5. Wesentlich ist, dass ein Darlehen nur dann ausschließlich und unmittelbar der Finanzierung von Anschaffungs- oder Herstellungskosten dient, wenn diese Kosten tatsächlich aus den Darlehensmitteln bezahlt werden. Werden mit dem Darlehen hingegen andere Kosten, z.B. Finanzierungskosten wie Zinsen oder Zinsbegrenzungsprämien bezahlt, sind die Voraussetzungen der Steuerfreiheit der Zinsen nicht mehr erfüllt.

6. An dieser Rechtsfolge ändert sich nichts, wenn der Betrag der als Sicherheit eingesetzten Lebensversicherung den Betrag des Darlehens und die damit bezahlten Anschaffungs- oder Herstellungskosten unterschreitet. Entscheidend ist, dass mit dem – höheren – Darlehen auch andere Kosten (hier: Finanzierungskosten) bezahlt worden sind. § 10 Abs. 2 Satz 2 Buchst. a EStG setzt die uneingeschränkte unmittelbare und ausschließliche Verwendung des (Gesamt-)Darlehens zur Finanzierung von Anschaffungs- und Herstellungskosten voraus.

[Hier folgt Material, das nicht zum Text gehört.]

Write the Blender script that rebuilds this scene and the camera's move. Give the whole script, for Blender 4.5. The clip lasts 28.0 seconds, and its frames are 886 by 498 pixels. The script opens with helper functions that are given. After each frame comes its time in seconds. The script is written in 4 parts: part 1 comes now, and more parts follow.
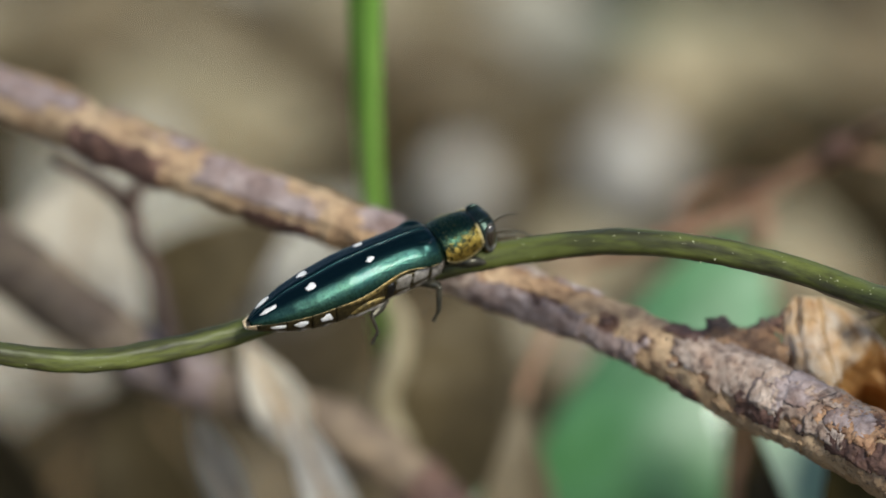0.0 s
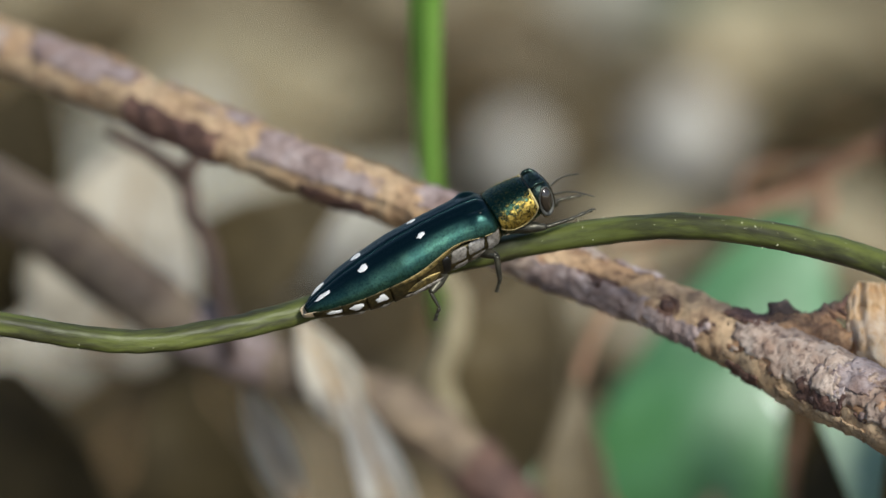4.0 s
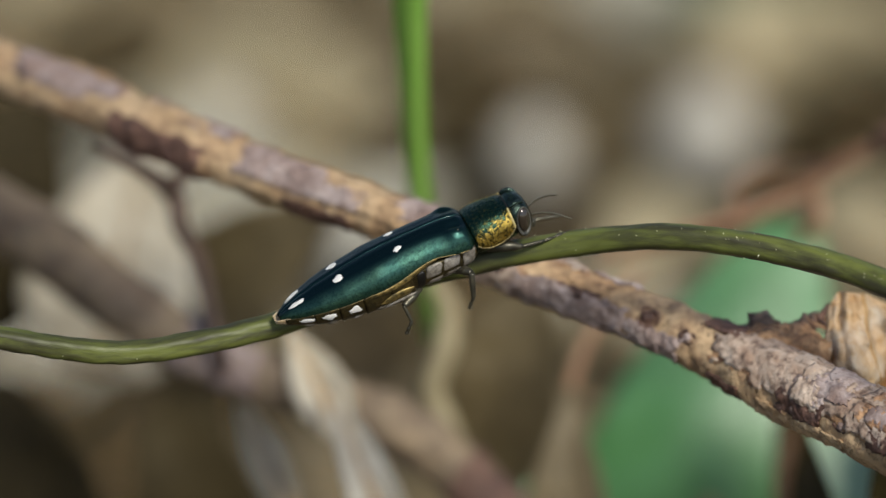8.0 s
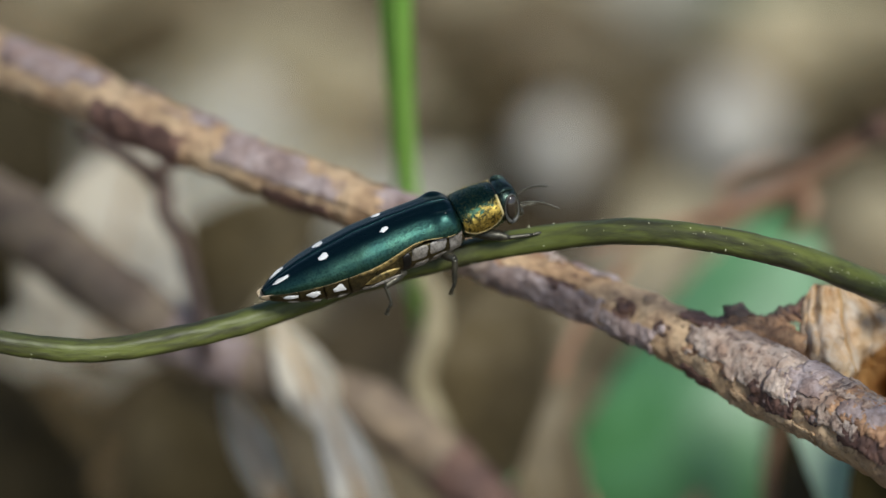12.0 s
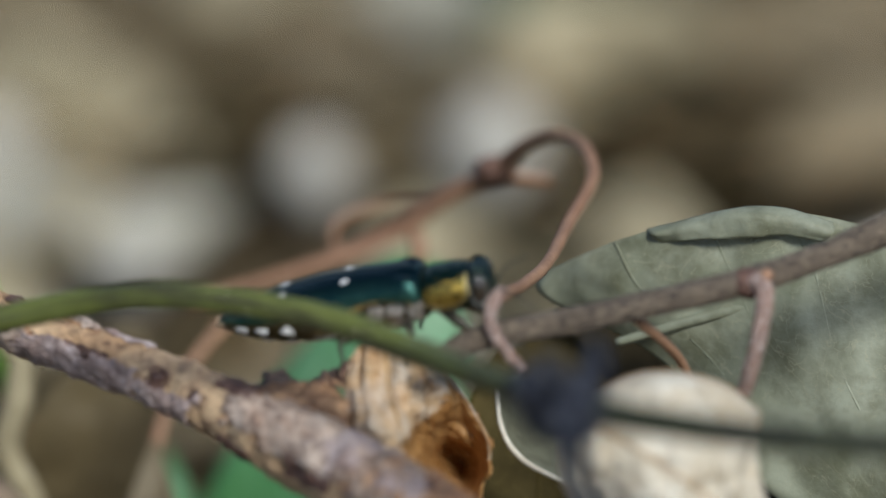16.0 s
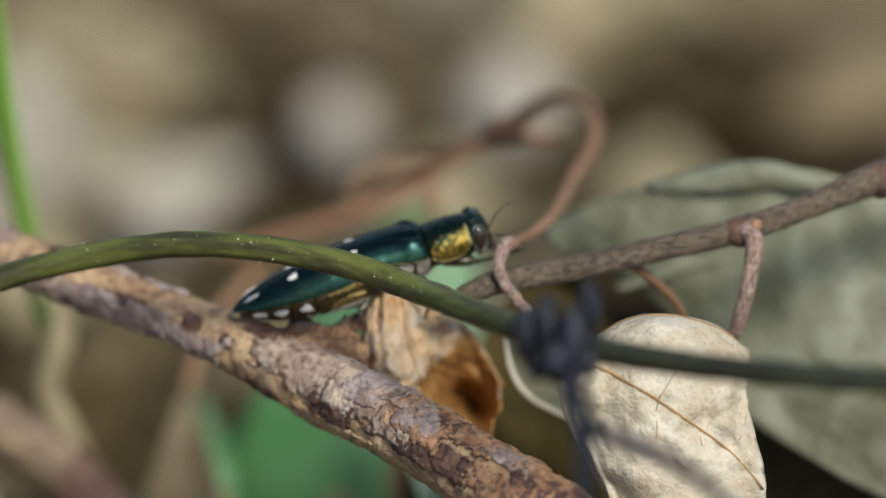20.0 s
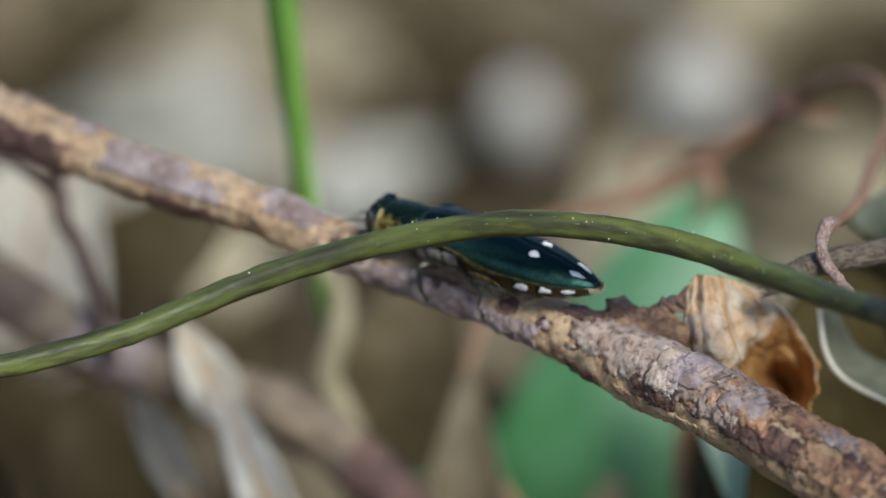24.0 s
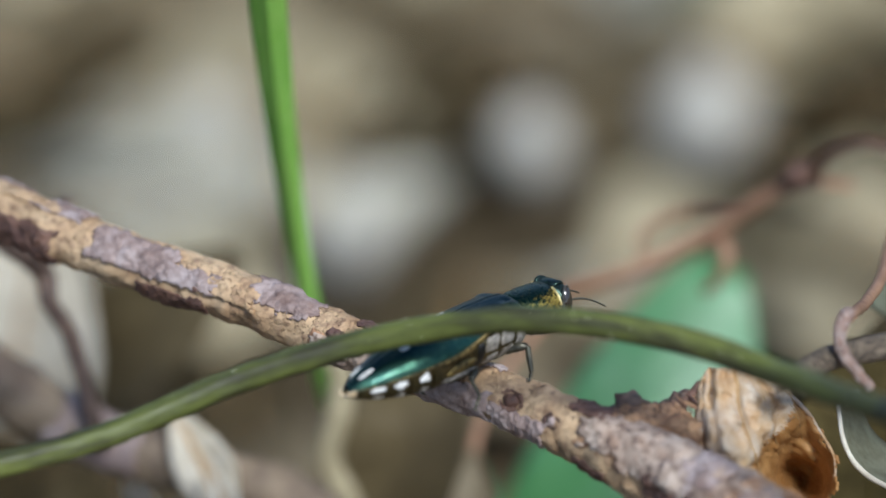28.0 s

7. Grundsätzlich ist eine Aufteilung in einen steuerschädlichen und einen steuerunschädlichen Teil des Darlehens ausgeschlossen. Die Zinsen aus der Lebensversicherung sind, wenn die Darlehensmittel nach den vorstehenden Maßstäben – auch nur zum geringen Teil, d.h. zu mehr als 2.556 EUR – fehlverwendet werden, insgesamt steuerbar.